Government to inject GHC4 billion into NIB
Finance Minister, ken Ofori-Atta.

By Edzorna Francis Mensah

The Minister of Finance, Ofori Atta, has told Parliament that the macroeconomic performance for the first three (3) quarters of 2023 has responded positively within the context of the targets that were set in the 2023 Mid-Year Fiscal Policy Review.

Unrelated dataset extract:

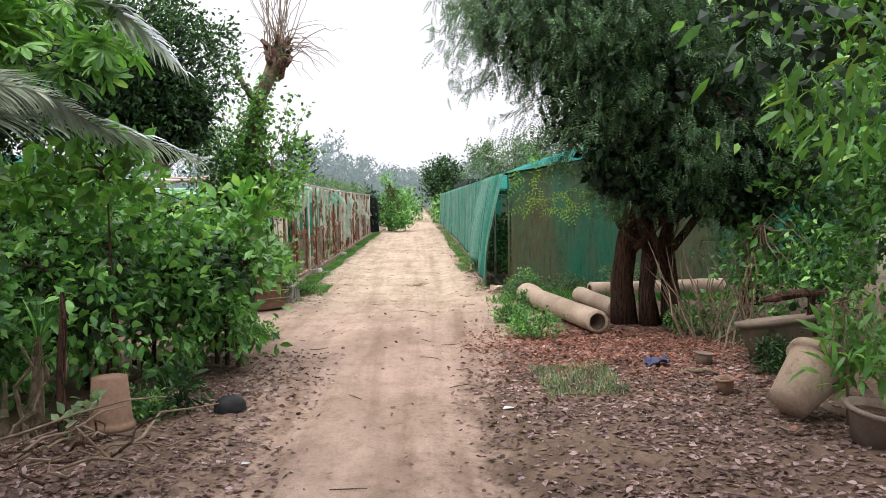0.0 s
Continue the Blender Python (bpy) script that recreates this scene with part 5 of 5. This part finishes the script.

Presenting the Budget Statement and the Economy Policy for the year ending December 31, 2024, on Wednesday, November 15, 2023, on the floor of Parliament Ken Ofori-Atta noted, “the provisional macroeconomic data on the performance of the economy for the period Q1–Q3 2023 demonstrated Government’s relentless commitment to keep the corner turned. The IMF rightly described Ghana’s recent macroeconomic performance in the first review as “compelling performance.”

He said the prompt deployment of strong fiscal and monetary policy measures largely accounts for the continued macroeconomic stability and economic recovery, and “the Growth in 2023 has been more resilient than earlier expected, inflation has been on the decline, the fiscal and external balances have improved, and the exchange rate has stabilised”.

He mentioned the introduction of the Gold-For-Oil (G4O) Policy in 2022 by the government, the policy, which leverages the Bank of Ghana’s domestic gold purchase programme intended to provide foreign exchange financing for the importation of petroleum products and help reduce demand for US dollars from the Bulk Import Distribution and Export Companies (BIDECs) who would have otherwise gone to the market to source forex for the importation of petroleum.

Targets Government set in the 2023 Mid-Year Fiscal Policy Review include:

i.                   Overall Real GDP growth of 1.5 percent;

ii.                 ii. Non-Oil Real GDP Growth rate of 1.5 percent;

iii.              iii. End-period inflation of 31.3 percent;

iv.              iv. Overall Balance (commitment) of -5.7 percent of GDP;

v.                 v. Primary Balance (commitment basis) of -0.5 percent of GDP; and

vi.              vi. Gross International Reserves (Excluding oil funds, encumbered assets, and pledged assets) sufficient to cover at least 0.8 months of imports of goods and services by end-2023.